(REQUIRED TASK): Retype, word for word, the lines from the first line of the entries through the line that holds "carried.location, carried.rotation_quaternion = m.translation, q"; leave out the pictures.

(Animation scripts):

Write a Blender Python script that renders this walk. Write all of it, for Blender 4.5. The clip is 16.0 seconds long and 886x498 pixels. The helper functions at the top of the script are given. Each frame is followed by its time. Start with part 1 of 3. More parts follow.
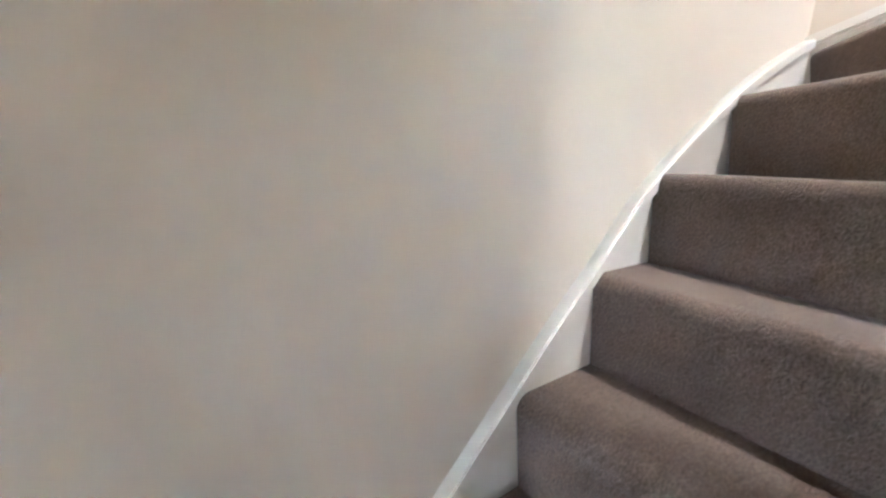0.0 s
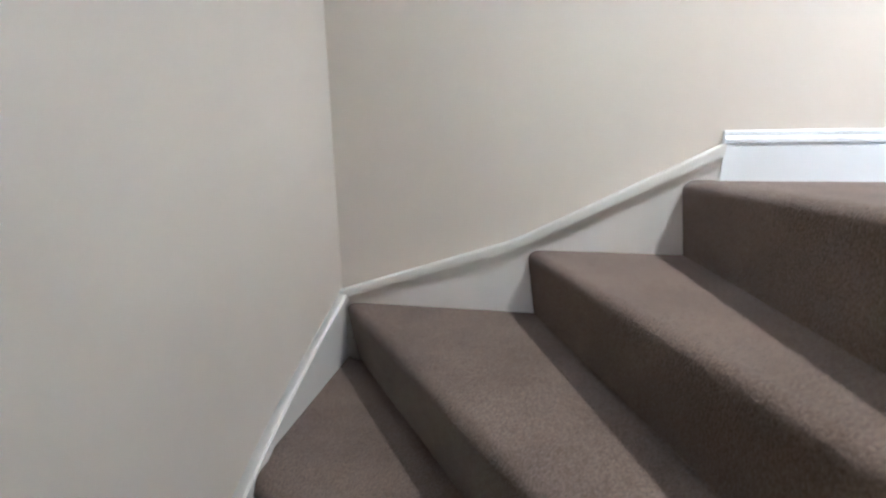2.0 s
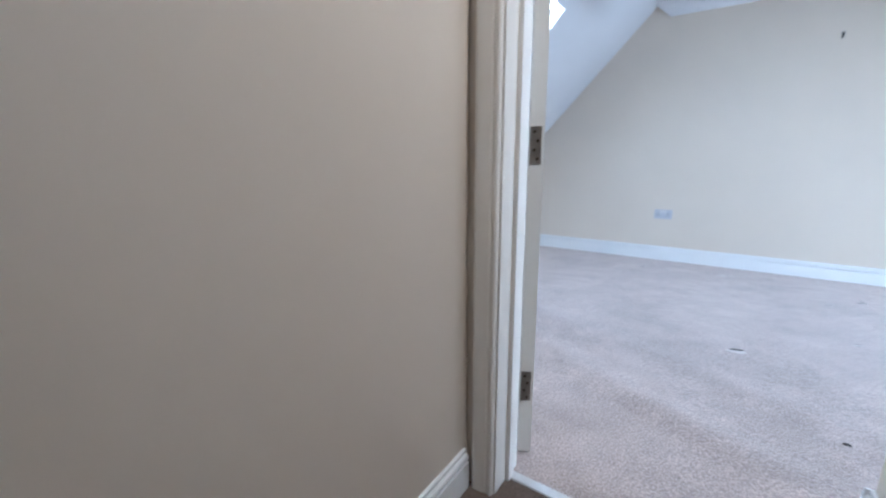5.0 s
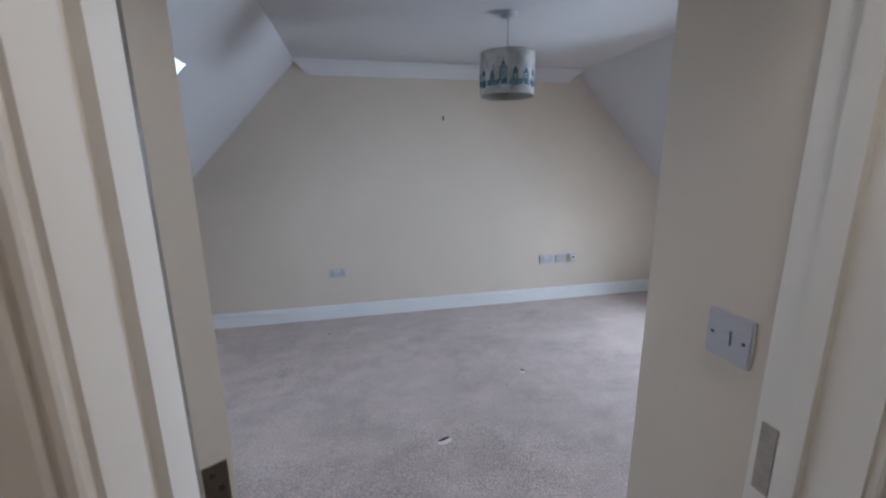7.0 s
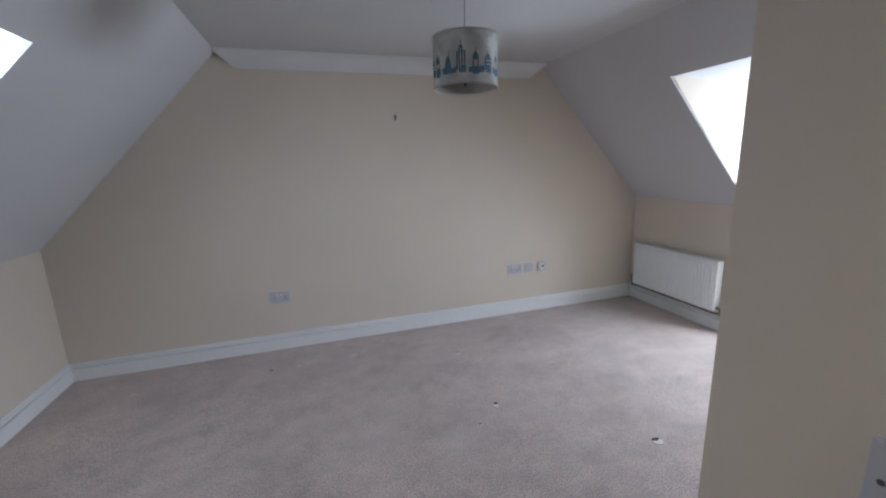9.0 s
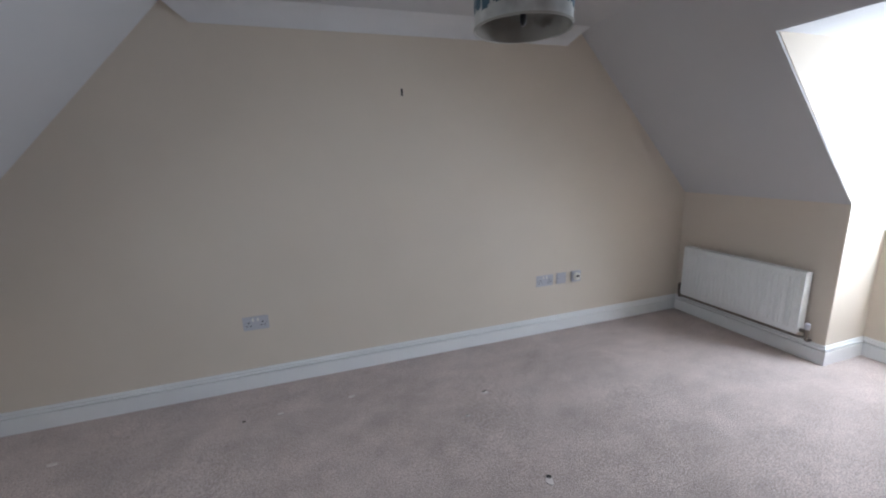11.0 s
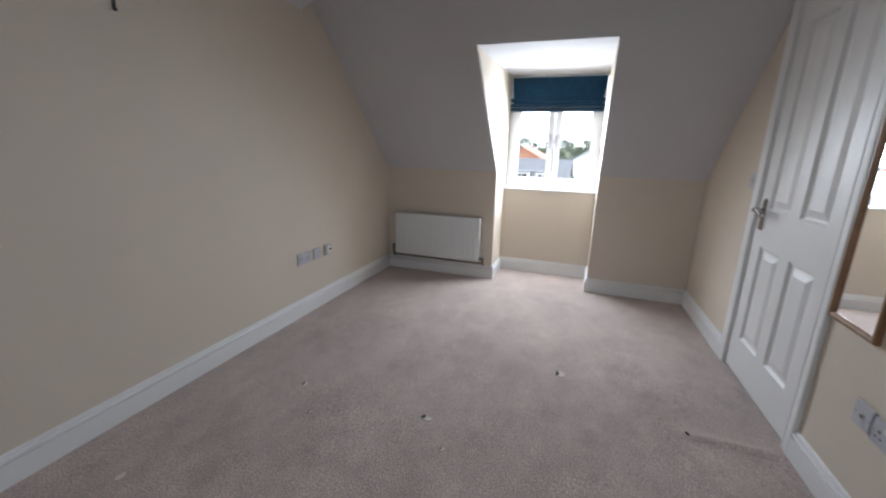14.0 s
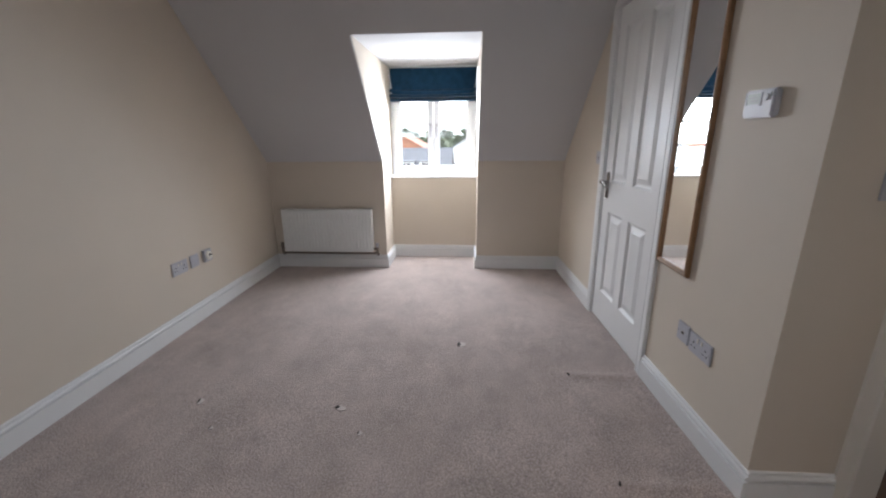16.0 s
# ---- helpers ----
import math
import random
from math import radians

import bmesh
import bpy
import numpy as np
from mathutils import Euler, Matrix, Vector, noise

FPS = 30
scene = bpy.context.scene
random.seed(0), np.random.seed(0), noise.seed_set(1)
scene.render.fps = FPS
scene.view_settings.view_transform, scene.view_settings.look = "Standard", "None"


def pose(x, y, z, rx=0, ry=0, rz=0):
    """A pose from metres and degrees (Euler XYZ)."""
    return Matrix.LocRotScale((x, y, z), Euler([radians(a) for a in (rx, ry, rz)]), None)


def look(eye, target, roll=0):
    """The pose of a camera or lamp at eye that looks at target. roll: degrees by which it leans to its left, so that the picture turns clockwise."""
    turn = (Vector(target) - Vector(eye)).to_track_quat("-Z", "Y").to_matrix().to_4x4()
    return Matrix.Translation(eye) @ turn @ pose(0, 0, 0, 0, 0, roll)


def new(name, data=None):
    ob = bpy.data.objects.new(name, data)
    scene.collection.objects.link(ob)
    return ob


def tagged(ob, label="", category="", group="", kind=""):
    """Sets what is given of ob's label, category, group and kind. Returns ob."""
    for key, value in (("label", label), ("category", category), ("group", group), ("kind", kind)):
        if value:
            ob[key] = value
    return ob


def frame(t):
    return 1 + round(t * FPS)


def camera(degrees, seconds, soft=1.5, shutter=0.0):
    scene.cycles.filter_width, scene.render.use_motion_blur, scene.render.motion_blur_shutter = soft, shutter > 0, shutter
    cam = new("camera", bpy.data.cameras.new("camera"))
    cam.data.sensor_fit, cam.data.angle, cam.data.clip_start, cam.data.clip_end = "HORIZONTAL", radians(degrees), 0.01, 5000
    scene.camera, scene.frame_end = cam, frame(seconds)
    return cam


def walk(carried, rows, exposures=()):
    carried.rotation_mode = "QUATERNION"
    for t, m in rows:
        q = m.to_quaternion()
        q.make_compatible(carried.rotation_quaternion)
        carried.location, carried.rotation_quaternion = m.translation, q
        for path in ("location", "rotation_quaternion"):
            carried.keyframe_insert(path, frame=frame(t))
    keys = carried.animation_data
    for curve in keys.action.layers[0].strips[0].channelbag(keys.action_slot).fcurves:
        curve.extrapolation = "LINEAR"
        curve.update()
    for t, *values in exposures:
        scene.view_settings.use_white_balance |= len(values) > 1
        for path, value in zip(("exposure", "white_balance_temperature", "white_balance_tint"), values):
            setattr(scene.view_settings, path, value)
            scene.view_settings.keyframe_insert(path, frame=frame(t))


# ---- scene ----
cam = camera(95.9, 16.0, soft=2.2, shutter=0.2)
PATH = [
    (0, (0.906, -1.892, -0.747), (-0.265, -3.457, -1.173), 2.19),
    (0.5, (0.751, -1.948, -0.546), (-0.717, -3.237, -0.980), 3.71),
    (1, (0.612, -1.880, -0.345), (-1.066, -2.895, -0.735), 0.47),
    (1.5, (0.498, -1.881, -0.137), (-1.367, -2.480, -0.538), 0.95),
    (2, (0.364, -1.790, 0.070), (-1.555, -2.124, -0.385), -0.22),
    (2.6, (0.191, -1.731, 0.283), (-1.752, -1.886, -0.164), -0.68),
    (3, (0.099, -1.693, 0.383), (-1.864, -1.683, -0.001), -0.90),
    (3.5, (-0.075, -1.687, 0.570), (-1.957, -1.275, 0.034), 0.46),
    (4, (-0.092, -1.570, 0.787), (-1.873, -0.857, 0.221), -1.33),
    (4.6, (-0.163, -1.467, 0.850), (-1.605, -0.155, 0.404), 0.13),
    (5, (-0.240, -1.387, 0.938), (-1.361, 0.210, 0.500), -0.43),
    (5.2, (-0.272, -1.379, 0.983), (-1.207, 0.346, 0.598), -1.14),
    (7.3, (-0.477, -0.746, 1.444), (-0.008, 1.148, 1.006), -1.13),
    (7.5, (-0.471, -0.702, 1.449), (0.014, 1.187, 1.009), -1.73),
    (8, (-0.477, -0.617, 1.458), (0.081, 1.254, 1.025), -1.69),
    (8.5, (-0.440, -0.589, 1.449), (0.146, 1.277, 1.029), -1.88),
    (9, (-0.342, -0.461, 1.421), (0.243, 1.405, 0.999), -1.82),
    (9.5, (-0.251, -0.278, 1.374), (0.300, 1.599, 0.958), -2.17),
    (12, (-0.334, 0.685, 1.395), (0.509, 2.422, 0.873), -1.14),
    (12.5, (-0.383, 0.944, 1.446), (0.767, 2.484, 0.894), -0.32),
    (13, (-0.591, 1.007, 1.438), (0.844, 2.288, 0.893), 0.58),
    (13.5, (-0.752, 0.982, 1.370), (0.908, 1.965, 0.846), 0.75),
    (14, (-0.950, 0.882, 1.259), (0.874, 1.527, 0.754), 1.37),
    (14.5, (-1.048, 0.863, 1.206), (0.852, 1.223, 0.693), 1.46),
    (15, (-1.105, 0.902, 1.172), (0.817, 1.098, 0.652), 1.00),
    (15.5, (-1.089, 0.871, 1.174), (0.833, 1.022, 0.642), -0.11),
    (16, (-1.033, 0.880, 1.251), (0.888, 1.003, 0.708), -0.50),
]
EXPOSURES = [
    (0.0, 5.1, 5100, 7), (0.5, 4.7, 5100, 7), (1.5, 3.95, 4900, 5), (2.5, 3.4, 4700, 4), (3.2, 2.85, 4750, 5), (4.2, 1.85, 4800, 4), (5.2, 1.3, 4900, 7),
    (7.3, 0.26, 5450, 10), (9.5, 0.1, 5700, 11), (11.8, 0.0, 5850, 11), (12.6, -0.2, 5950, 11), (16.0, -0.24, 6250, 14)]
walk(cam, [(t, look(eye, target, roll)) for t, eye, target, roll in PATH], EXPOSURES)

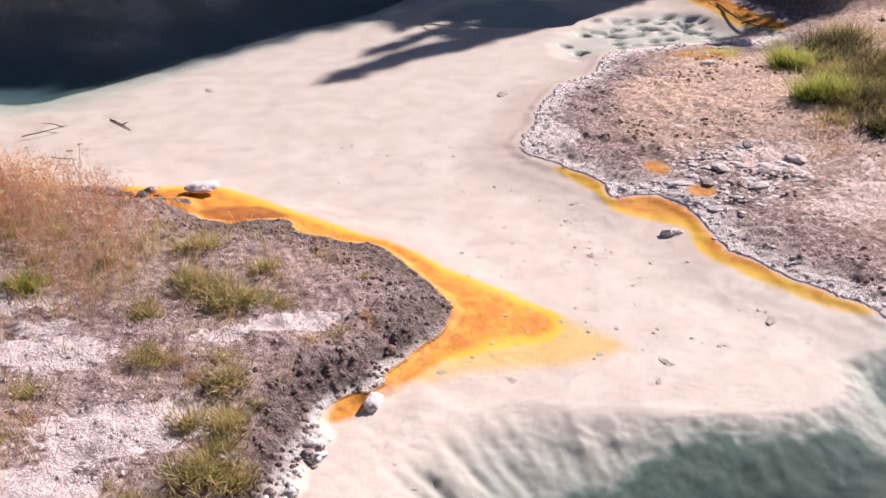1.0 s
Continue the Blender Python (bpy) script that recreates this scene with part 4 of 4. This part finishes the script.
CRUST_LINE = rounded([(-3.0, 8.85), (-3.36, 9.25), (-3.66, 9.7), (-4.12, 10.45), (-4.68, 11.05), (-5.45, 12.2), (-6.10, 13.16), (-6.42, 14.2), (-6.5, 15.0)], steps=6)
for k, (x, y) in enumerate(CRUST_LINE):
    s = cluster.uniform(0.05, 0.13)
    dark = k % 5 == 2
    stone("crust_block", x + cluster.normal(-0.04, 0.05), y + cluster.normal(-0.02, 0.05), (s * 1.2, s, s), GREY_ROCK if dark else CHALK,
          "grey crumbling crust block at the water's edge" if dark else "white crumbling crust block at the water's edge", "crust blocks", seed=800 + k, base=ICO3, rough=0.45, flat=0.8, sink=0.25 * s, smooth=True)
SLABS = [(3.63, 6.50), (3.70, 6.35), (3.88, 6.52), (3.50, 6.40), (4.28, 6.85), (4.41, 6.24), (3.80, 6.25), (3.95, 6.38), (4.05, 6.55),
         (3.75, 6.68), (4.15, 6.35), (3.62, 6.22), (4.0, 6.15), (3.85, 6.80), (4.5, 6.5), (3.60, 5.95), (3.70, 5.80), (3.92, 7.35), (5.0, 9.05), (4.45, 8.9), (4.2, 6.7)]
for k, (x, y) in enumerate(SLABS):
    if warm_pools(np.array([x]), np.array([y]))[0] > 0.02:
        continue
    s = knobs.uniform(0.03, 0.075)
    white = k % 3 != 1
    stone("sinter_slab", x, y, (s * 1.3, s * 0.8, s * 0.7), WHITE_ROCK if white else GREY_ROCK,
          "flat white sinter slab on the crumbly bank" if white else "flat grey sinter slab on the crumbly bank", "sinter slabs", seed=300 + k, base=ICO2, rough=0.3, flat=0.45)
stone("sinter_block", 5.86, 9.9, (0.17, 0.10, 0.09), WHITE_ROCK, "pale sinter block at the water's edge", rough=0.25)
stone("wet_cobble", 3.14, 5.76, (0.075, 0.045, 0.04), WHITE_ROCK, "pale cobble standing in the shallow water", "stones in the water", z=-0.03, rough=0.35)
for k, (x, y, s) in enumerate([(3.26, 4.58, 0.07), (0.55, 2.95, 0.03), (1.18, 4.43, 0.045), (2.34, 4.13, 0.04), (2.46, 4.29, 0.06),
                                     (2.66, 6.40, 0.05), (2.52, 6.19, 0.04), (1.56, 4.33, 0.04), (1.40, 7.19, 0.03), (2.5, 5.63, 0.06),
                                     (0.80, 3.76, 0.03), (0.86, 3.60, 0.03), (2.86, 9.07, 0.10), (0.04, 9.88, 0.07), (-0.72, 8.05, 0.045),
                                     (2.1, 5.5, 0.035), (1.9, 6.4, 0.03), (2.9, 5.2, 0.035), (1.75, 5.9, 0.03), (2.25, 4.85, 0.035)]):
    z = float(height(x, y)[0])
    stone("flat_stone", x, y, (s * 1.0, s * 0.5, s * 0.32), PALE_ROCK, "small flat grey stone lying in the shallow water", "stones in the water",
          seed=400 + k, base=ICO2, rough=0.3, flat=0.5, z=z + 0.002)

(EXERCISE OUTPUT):
Write a Blender Python script that renders this walk. Write all of it, for Blender 4.5. The clip is 16.0 seconds long and 886x498 pixels. The helper functions at the top of the script are given. Each frame is followed by its time. Start with part 1 of 3. More parts follow.
0.0 s
2.0 s
5.0 s
7.0 s
9.0 s
11.0 s
14.0 s
16.0 s
# ---- helpers ----
import math
import random
from math import radians

import bmesh
import bpy
import numpy as np
from mathutils import Euler, Matrix, Vector, noise

FPS = 30
scene = bpy.context.scene
random.seed(0), np.random.seed(0), noise.seed_set(1)
scene.render.fps = FPS
scene.view_settings.view_transform, scene.view_settings.look = "Standard", "None"


def pose(x, y, z, rx=0, ry=0, rz=0):
    """A pose from metres and degrees (Euler XYZ)."""
    return Matrix.LocRotScale((x, y, z), Euler([radians(a) for a in (rx, ry, rz)]), None)


def look(eye, target, roll=0):
    """The pose of a camera or lamp at eye that looks at target. roll: degrees by which it leans to its left, so that the picture turns clockwise."""
    turn = (Vector(target) - Vector(eye)).to_track_quat("-Z", "Y").to_matrix().to_4x4()
    return Matrix.Translation(eye) @ turn @ pose(0, 0, 0, 0, 0, roll)


def new(name, data=None):
    ob = bpy.data.objects.new(name, data)
    scene.collection.objects.link(ob)
    return ob


def tagged(ob, label="", category="", group="", kind=""):
    """Sets what is given of ob's label, category, group and kind. Returns ob."""
    for key, value in (("label", label), ("category", category), ("group", group), ("kind", kind)):
        if value:
            ob[key] = value
    return ob


def frame(t):
    return 1 + round(t * FPS)


def camera(degrees, seconds, soft=1.5, shutter=0.0):
    scene.cycles.filter_width, scene.render.use_motion_blur, scene.render.motion_blur_shutter = soft, shutter > 0, shutter
    cam = new("camera", bpy.data.cameras.new("camera"))
    cam.data.sensor_fit, cam.data.angle, cam.data.clip_start, cam.data.clip_end = "HORIZONTAL", radians(degrees), 0.01, 5000
    scene.camera, scene.frame_end = cam, frame(seconds)
    return cam


def walk(carried, rows, exposures=()):
    carried.rotation_mode = "QUATERNION"
    for t, m in rows:
        q = m.to_quaternion()
        q.make_compatible(carried.rotation_quaternion)
        carried.location, carried.rotation_quaternion = m.translation, q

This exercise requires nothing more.